▶ **GIVEN TASK**
Wherever "with" appears in a line, copy that line.

▶ **SUPPLIED DATA**

= = =

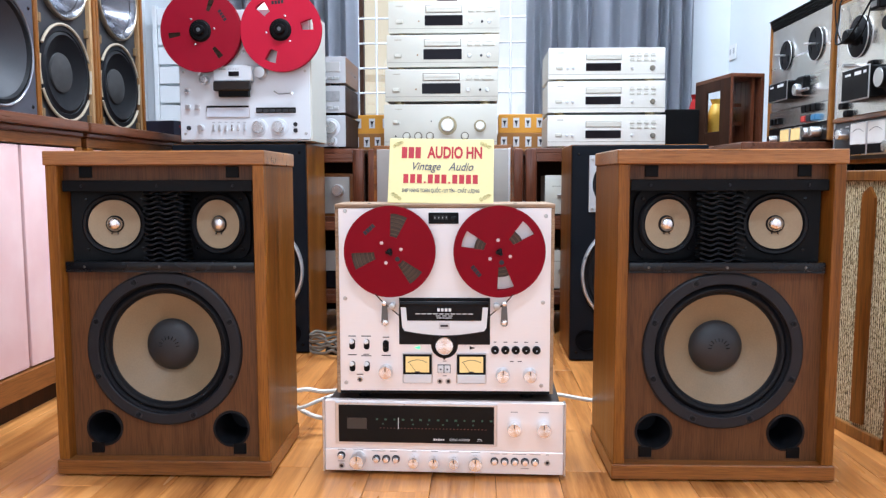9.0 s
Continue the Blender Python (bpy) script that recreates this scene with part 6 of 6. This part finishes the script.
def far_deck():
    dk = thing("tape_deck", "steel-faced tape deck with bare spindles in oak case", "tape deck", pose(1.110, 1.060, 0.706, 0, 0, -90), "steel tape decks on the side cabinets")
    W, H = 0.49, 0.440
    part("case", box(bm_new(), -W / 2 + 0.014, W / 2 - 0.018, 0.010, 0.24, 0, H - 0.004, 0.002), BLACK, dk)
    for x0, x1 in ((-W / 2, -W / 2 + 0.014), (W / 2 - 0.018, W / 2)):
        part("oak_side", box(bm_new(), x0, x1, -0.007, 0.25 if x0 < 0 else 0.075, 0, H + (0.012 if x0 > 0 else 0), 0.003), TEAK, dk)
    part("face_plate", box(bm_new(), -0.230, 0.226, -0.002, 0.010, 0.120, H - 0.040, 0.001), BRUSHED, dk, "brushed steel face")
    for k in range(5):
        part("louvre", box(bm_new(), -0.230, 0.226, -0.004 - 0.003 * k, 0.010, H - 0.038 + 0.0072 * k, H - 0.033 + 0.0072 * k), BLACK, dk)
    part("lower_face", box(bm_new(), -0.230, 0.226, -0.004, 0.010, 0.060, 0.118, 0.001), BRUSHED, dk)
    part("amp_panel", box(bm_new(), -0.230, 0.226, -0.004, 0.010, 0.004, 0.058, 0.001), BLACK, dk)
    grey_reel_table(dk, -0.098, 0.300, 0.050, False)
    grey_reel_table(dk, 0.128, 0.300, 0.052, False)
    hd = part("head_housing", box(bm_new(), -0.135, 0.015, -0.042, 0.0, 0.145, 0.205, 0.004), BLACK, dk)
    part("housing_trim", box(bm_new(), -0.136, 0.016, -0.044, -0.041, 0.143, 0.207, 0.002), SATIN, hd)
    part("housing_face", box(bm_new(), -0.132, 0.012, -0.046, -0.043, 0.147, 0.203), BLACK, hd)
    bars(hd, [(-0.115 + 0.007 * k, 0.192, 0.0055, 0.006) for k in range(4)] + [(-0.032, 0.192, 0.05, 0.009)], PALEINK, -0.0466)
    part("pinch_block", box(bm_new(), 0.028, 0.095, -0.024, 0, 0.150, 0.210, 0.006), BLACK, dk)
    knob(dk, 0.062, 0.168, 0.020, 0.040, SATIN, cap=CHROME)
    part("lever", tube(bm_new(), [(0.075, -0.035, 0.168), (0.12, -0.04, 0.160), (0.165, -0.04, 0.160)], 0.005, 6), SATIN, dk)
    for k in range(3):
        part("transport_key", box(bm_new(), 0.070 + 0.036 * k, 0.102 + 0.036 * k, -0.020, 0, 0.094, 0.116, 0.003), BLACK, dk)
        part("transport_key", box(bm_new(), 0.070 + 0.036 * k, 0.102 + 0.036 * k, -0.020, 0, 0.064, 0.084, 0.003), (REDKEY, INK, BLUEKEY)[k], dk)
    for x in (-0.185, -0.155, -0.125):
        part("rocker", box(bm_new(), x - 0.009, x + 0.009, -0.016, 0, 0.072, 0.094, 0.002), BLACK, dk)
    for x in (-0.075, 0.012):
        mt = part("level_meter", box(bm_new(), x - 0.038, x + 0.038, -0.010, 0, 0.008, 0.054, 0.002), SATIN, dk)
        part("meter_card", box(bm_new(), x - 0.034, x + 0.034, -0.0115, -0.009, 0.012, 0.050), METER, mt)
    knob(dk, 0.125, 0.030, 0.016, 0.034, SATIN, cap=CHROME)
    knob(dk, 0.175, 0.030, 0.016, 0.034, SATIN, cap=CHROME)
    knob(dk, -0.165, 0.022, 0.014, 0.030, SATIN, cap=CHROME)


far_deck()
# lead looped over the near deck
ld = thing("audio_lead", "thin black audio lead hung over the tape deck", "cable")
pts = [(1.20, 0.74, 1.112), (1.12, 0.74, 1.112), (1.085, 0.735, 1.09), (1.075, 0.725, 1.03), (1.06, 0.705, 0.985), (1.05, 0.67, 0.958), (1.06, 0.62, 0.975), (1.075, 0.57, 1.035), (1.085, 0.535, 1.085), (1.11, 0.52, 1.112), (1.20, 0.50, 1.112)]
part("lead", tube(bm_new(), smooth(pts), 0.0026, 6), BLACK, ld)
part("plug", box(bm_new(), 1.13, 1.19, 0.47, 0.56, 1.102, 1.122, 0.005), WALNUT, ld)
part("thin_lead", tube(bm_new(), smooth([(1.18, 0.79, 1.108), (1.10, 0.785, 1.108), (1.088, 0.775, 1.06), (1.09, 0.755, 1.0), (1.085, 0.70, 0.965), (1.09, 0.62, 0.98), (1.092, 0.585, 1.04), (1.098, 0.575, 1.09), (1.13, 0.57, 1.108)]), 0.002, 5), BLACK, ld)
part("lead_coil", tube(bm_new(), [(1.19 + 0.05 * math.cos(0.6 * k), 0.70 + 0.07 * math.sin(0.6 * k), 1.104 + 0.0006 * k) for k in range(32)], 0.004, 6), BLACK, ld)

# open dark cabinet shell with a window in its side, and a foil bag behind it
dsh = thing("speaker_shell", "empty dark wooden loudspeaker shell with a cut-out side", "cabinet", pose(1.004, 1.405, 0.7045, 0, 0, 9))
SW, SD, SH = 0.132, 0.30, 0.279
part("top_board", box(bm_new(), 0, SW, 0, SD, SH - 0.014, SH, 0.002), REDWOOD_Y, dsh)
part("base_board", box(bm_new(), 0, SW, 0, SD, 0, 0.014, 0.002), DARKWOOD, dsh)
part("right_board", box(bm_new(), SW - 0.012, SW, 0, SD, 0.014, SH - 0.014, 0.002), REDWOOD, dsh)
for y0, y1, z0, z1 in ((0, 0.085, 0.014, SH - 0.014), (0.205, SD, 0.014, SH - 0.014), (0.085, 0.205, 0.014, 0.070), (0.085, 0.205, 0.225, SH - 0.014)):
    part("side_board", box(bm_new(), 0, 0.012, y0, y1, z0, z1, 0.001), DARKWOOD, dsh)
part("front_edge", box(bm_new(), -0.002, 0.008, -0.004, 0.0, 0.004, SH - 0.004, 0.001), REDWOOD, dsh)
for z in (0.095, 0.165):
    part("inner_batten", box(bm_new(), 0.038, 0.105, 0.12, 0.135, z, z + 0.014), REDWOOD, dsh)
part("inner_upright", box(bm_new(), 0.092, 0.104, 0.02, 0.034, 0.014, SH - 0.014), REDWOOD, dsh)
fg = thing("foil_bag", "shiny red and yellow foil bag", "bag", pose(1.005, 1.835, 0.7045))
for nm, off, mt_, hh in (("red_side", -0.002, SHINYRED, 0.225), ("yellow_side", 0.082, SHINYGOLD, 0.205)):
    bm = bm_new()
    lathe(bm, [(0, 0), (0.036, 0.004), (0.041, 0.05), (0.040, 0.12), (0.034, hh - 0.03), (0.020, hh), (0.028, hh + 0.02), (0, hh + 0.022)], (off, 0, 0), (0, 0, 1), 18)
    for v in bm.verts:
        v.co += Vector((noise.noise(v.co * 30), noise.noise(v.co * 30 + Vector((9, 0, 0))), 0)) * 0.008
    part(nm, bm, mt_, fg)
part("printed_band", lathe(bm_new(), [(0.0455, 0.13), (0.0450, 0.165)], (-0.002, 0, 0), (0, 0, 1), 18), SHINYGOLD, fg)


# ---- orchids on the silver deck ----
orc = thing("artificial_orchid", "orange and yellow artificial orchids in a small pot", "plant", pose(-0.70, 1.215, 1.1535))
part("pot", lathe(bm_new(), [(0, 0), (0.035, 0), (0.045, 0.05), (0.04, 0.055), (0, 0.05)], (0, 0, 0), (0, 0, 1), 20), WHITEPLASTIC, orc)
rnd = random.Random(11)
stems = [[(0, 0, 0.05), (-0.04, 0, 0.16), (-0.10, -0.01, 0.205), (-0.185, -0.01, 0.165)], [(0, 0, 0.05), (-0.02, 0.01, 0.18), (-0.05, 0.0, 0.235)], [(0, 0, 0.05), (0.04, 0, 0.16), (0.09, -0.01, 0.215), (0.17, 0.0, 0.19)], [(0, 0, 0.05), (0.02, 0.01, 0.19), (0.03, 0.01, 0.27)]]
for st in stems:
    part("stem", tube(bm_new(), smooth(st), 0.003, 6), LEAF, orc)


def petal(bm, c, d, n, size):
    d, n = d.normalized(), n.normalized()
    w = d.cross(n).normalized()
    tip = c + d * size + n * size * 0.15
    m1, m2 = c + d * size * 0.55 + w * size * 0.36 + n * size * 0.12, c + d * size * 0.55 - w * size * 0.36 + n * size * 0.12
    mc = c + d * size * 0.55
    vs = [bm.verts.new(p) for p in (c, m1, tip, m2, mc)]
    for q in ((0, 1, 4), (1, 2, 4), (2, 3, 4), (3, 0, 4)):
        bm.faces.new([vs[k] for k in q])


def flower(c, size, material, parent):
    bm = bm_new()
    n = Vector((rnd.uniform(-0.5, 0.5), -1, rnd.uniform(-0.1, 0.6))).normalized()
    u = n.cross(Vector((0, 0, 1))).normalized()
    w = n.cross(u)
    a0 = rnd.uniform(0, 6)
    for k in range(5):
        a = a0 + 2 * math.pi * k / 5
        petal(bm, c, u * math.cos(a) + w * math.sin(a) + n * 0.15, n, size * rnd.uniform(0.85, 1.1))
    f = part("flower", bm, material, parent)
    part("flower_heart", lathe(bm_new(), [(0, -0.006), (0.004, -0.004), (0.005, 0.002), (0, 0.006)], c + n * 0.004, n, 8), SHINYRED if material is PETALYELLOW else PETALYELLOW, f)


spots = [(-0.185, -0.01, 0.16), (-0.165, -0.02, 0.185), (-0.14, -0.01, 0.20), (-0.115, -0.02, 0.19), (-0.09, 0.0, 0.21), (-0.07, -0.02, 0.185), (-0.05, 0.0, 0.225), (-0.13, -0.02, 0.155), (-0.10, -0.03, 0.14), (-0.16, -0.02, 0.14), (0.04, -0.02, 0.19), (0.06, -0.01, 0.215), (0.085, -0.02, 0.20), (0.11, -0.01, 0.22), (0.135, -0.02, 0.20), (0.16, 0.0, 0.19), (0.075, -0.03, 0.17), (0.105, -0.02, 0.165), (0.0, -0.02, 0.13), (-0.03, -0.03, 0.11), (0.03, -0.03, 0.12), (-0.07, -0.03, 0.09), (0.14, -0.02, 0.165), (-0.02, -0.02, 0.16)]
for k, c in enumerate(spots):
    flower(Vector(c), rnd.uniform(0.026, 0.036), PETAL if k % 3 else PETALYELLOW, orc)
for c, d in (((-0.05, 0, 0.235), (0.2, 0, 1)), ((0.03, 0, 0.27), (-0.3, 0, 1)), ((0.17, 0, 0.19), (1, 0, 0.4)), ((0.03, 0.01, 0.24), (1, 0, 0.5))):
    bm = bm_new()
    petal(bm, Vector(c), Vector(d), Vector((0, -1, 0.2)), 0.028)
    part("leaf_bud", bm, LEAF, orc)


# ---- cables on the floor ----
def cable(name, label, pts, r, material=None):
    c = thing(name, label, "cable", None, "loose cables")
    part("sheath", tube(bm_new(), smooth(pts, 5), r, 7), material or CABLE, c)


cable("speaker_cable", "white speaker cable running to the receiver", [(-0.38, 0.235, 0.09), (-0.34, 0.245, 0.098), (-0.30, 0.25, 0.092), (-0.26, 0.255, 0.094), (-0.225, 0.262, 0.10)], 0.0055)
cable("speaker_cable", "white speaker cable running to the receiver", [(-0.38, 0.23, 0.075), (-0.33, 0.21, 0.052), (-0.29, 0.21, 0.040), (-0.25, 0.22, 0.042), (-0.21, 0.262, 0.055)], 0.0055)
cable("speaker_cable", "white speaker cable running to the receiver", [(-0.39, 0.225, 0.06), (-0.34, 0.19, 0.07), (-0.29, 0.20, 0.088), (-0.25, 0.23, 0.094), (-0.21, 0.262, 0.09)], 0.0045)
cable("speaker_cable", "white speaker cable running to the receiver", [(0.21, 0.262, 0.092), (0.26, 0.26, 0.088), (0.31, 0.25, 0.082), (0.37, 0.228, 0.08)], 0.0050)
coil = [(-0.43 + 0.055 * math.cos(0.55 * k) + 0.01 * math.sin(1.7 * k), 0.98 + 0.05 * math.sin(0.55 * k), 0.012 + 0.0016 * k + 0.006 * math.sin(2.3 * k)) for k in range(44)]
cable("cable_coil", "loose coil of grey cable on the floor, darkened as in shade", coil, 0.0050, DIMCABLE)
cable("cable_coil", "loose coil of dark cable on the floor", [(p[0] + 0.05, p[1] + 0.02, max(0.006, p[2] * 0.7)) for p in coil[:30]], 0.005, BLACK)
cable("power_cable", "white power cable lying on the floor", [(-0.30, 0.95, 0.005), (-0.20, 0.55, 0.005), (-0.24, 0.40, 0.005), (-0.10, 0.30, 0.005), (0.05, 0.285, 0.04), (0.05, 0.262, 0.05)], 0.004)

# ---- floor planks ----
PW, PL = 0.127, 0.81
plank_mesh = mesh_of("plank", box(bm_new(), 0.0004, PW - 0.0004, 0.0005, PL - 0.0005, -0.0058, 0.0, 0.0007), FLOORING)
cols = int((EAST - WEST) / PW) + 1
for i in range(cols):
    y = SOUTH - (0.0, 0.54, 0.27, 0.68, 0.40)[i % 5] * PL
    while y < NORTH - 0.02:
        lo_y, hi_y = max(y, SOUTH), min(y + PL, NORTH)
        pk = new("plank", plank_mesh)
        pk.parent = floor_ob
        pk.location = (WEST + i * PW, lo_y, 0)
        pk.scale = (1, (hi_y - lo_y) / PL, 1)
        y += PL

= = =

▶ **THE ANSWER**
Continue the Blender Python (bpy) script that recreates this scene with part 6 of 6. This part finishes the script.
    dk = thing("tape_deck", "steel-faced tape deck with bare spindles in oak case", "tape deck", pose(1.110, 1.060, 0.706, 0, 0, -90), "steel tape decks on the side cabinets")
# open dark cabinet shell with a window in its side, and a foil bag behind it
dsh = thing("speaker_shell", "empty dark wooden loudspeaker shell with a cut-out side", "cabinet", pose(1.004, 1.405, 0.7045, 0, 0, 9))